Among the best reasons for the existence of
SIFF (or
TIFF,
PIFF,
CIFF,
BIFF,
FLIFF,
SFIFF, or...) are the opportunities film festivals provide for unexpected discoveries. Typically those discoveries are:
- low-profile indie films that are difficult, if not impossible, to see outside the festival circuit;
- foreign-language films that will regularly play at the Regal down at the mall (in the universe where unicorns give you a basket of warm blueberry muffins with every ticket purchased);
- animation and live-action entries that are so far outside the genre-category marketing box they might as well be on a surgical table underground at Area 51;
- and filmmakers whose command of their art and craft is right there on the screen, and whose careers we may be helping to launch right there in a room full of like-minded cinephiles.
Such a discovery for me came during yesterday's press preview screening of writer-director Robbie Pickering's
Natural Selection (
SIFF's page,
official site).
It's not surprising that I'm much with the liking of
Natural Selection.
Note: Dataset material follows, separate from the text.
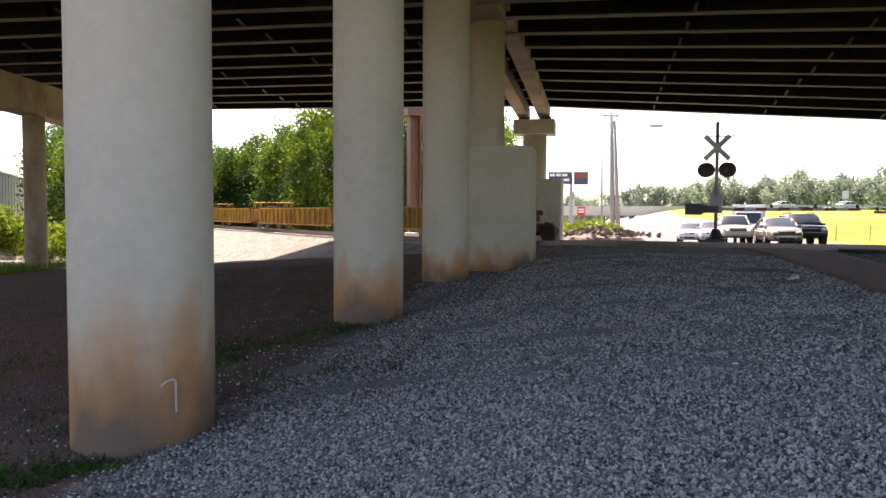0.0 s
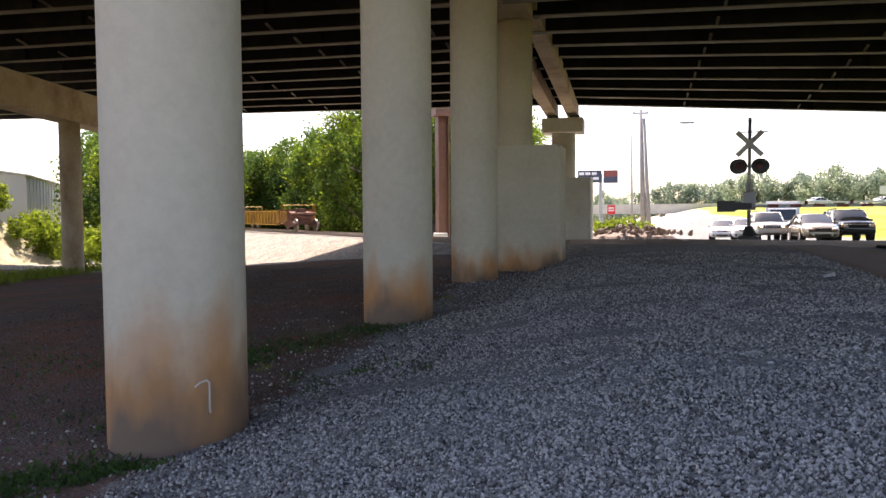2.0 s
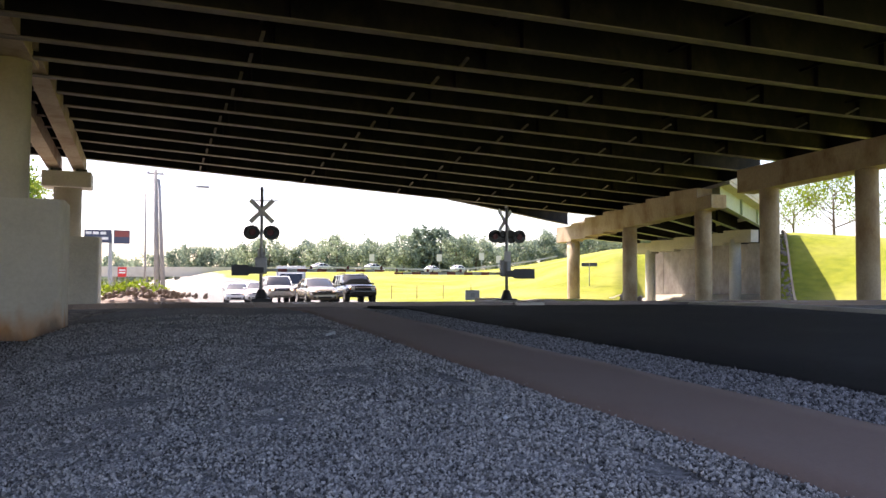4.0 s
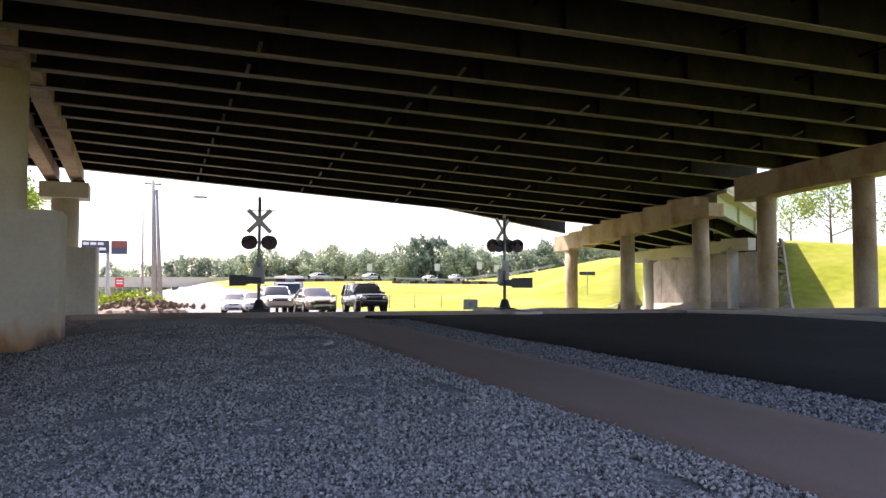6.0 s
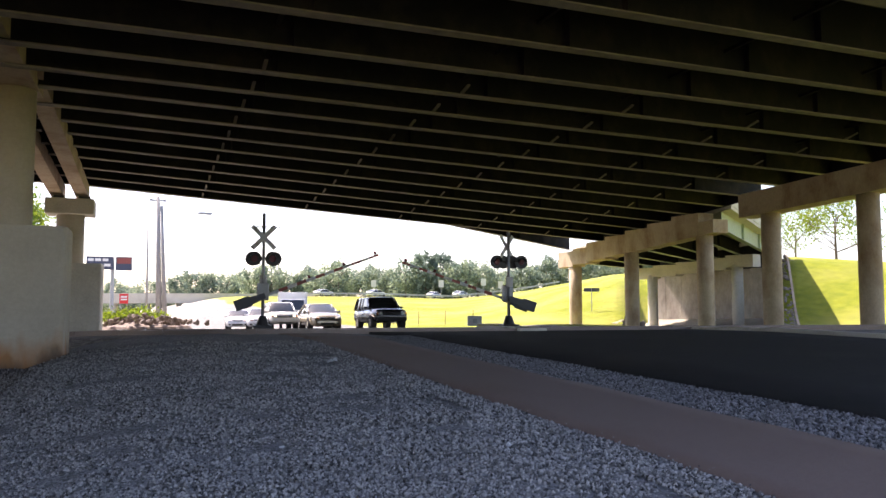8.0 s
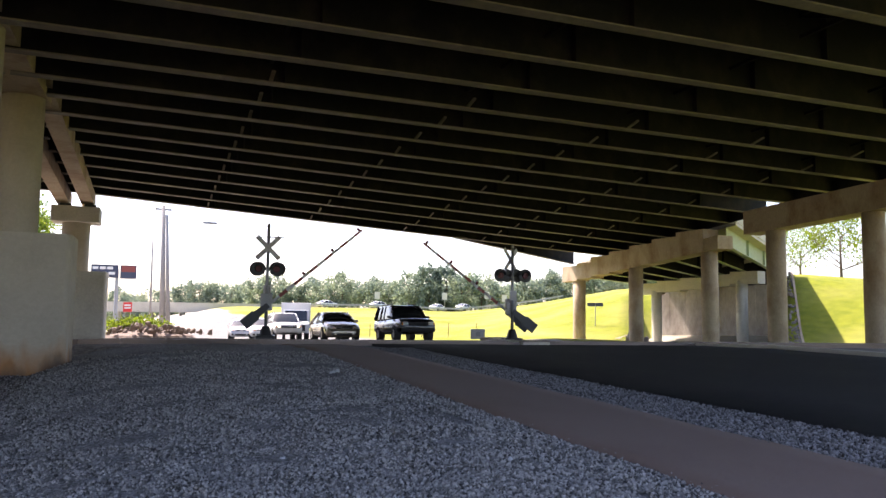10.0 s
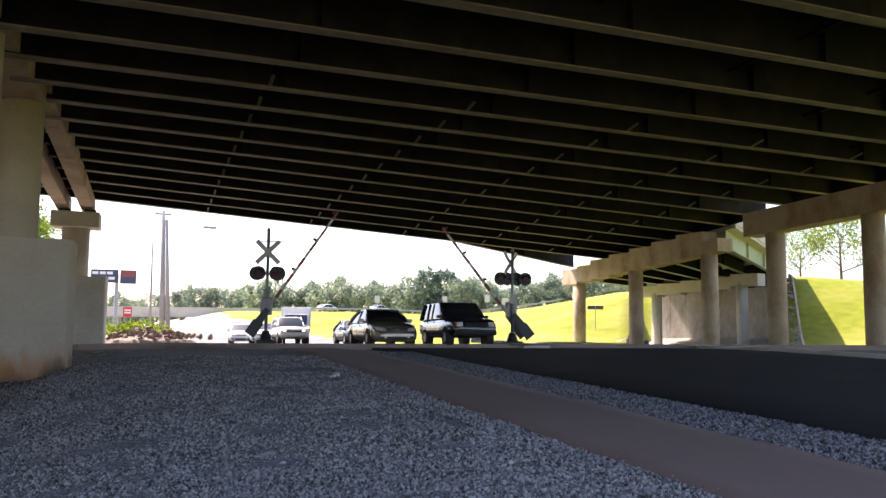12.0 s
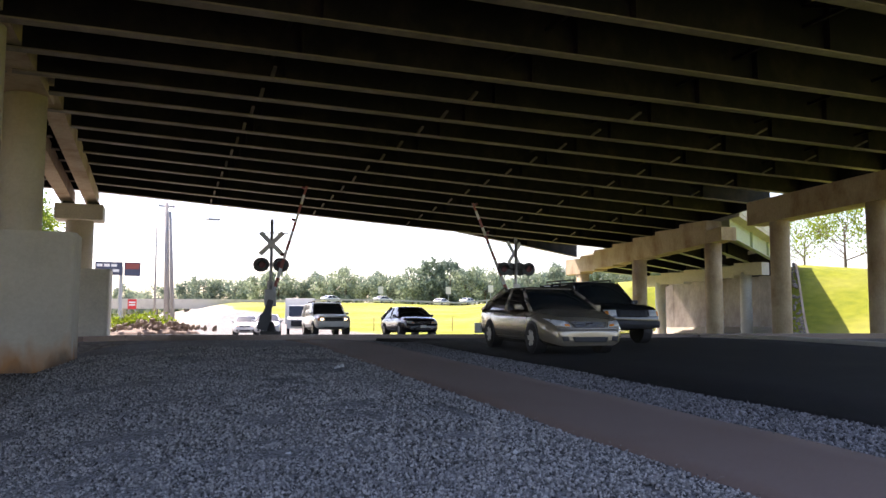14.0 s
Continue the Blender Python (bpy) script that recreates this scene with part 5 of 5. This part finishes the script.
def put_weeds():
    rnd = random.Random(9)
    spots = []
    for k in range(70):
        t = rnd.random()
        spots.append((-4.6 + 2.1 * t + rnd.gauss(0, 0.12), 3.5 + 1.6 * t + rnd.gauss(0, 0.2), 0.09, 60))
    for k in range(80):
        t = rnd.random()
        spots.append((-3.4 + 2.2 * t + rnd.gauss(0, 0.25), 7.8 + 3.6 * t + rnd.gauss(0, 0.3), 0.16, 30))
    for k in range(16):
        spots.append((-2.0 + 1.6 * rnd.random(), 6.6 + 1.4 * rnd.random(), 0.08, 14))
    for k in range(170):
        spots.append((-2.6 - 4.5 * rnd.random(), 3.6 + 7.0 * rnd.random(), 0.22, 9))
    weeds("grass", spots, LEAF[2], "low green weeds creeping over the gravel edge", 10, 0.05)
    far = []
    for k in range(160):
        s = rnd.uniform(12, 30)
        p = pier_point(s, -23.8 + rnd.gauss(0, 1.0))
        far.append((p.x, p.y, 0.4, 30))
    weeds("grass", far, LEAF[0], "tufts of grass at the foot of the abutment", 11, 0.35)


put_weeds()


# ---- what moves ----
def motions():
    gate = [(0, 0), (5.9, 0), (6.5, 5.2), (7.0, 10.5), (7.5, 15.5), (8.0, 20.5), (8.2, 22.5), (10.3, 43), (11.0, 48.0), (11.5, 52), (12.0, 56), (12.5, 60), (13.0, 64.5), (13.5, 69.5), (14.0, 74)]
    walk(near_arm, [(t, Matrix.Translation((0, 0, 1.12)) @ Matrix.Rotation(radians(-a), 4, "Y")) for t, a in gate])
    walk(far_arm, [(t, Matrix.Translation((0, 0, 1.06)) @ Matrix.Rotation(radians(-a * 0.92), 4, "Y")) for t, a in gate])
    drive = [
        (dark_suv, [(0, -25.4, 48.0, 8), (3.0, -26.3, 47.5, 8), (6, -27.6, 45.8, 8), (6.5, -27.8, 45.2, 8), (7.5, -28.2, 42.8, 8), (8.2, -28.6, 41.4, 8), (10.3, -30.4, 36.5, 8), (11, -31.5, 34.2, 8), (11.5, -32.6, 32.5, 6), (12, -34.0, 30.5, 5), (12.5, -35.5, 28.6, 5), (13, -37.7, 26.6, 5), (13.5, -40.5, 24.7, 5), (14, -43.8, 23.2, 5)]),
        (tan_sedan, [(0, -23.9, 45.5, 8), (6, -23.9, 45.3, 8), (8.2, -24.0, 44.0, 8), (10.3, -25.1, 38.5, 8), (11, -25.9, 36.0, 8), (11.5, -26.9, 33.4, 8), (12, -28.3, 30.5, 7.5), (12.5, -29.8, 27.7, 7), (13, -32.2, 24.4, 6.5), (13.5, -35.5, 21.3, 6), (14, -40.3, 18.4, 4)]),
        (white_suv, [(0, -21.0, 51, 7.5), (11, -21.2, 51, 7.5), (12.5, -21.8, 50.5, 7.5), (13, -22.5, 48.0, 7.5), (13.5, -23.4, 44.6, 7.5), (14, -23.9, 40.6, 7.5)]),
        (black_sedan, [(0, -23.7, 54, 8), (8.2, -23.9, 54, 8), (11, -25.5, 50.5, 8), (12, -26.3, 47.8, 8), (12.5, -26.8, 46.0, 8), (13, -27.9, 43.8, 8), (13.5, -29.1, 41.3, 8), (14, -30.1, 38.8, 8)]),
    ]
    for car, rows in drive:
        walk(car, [(t, car_pose(az, d, turn)) for t, az, d, turn in rows])
    face = Matrix.Rotation(math.atan2(TD.y, TD.x), 4, "Z")
    for k, wagon in enumerate(TRAIN):
        rows = []
        for t in (0.0, 3.5, 7.0, 10.5, 14.0):
            q = T0 + TD * (-10.7 + 14.2 * t + 8.3 + 14.0 * k)
            rows.append((t, Matrix.Translation((q.x, q.y, RAIL_Z)) @ face))
        walk(wagon, rows)


motions()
Occasionally I find a "small" or "festival" movie that feels like it was made just for me (
Junebug) and
Natural Selection comes mighty close to threading that sprocket. Moreover, at its
SXSW debut in March, the film took the Grand Jury and Audience awards for best narrative feature, plus the prizes for best screenplay, editing, and score/music,
plus Breakthrough Performance awards for actors Rachael Harris (Linda) and Matt O'Leary (Raymond). And then, Roger Ebert (one of my bellwethers) liked it so much he slotted it into last month's
Ebertfest, where Pickering and actor Rachael Harris received Golden Thumb awards.
So, yeah, this one came pre-packaged in the shiny Win paper before I set foot in the theater. Still, because its success at SXSW and Ebertfest had not yet pinged my radar, I knew next to nothing about it beforehand. And honestly, the press kit's marcom synopsis didn't do much to hook me in:
Linda White, a barren Christian housewife, leads a sheltered existence in suburban Texas. Her world is turned upside-down when she discovers that her dying husband, Abe, has a 23-year old illegitimate son named Raymond living in Florida. Somewhere on the edge of guilt and loneliness, Linda grants Abe's final wish and sets off on a quixotic journey to find Raymond and bring him back before her husband passes away. Along the way, Linda's wonderfully bizarre relationship with Raymond will teach her more about herself than she ever imagined possible and force her to come to terms with her troubled past.
Oh, dear. Yet another "quixotic journey" affording Teachable Moments between mismatched strangers forced together by circumstances.
Natural Selection pulls from a number of over-familiar tropes — the Road Trip trope, the Odd Couple, the Unexpected Friendship, the
It's The Journey That Counts.... Do we need to go there and back again after
Planes, Trains, and Hobbitses?
And yet...
And yet, like Richard Ayoade's feature debut
Submarine, Pickering's
Natural Selection moves its feet nimbly to sidestep tripping over its potential box of trites, and soft-shoes past the pat resolutions I feared and that a less confident film would succumb to. It doesn't so much "bust" the tropes as gently bend them into refreshing new contours.
Pickering's direction is brisk and precise without show-offy ostentation. His screenplay is well-observed and polished, offering his lead actors opportunities for emotional complexities, bang-zoom "big scenes," and delicate intimacies in a drama that's comic without being "jokey." It's clear that he likes and respects his characters even under circumstances when most of us would write them off as losers or pitiable or that big hot button: "damaged."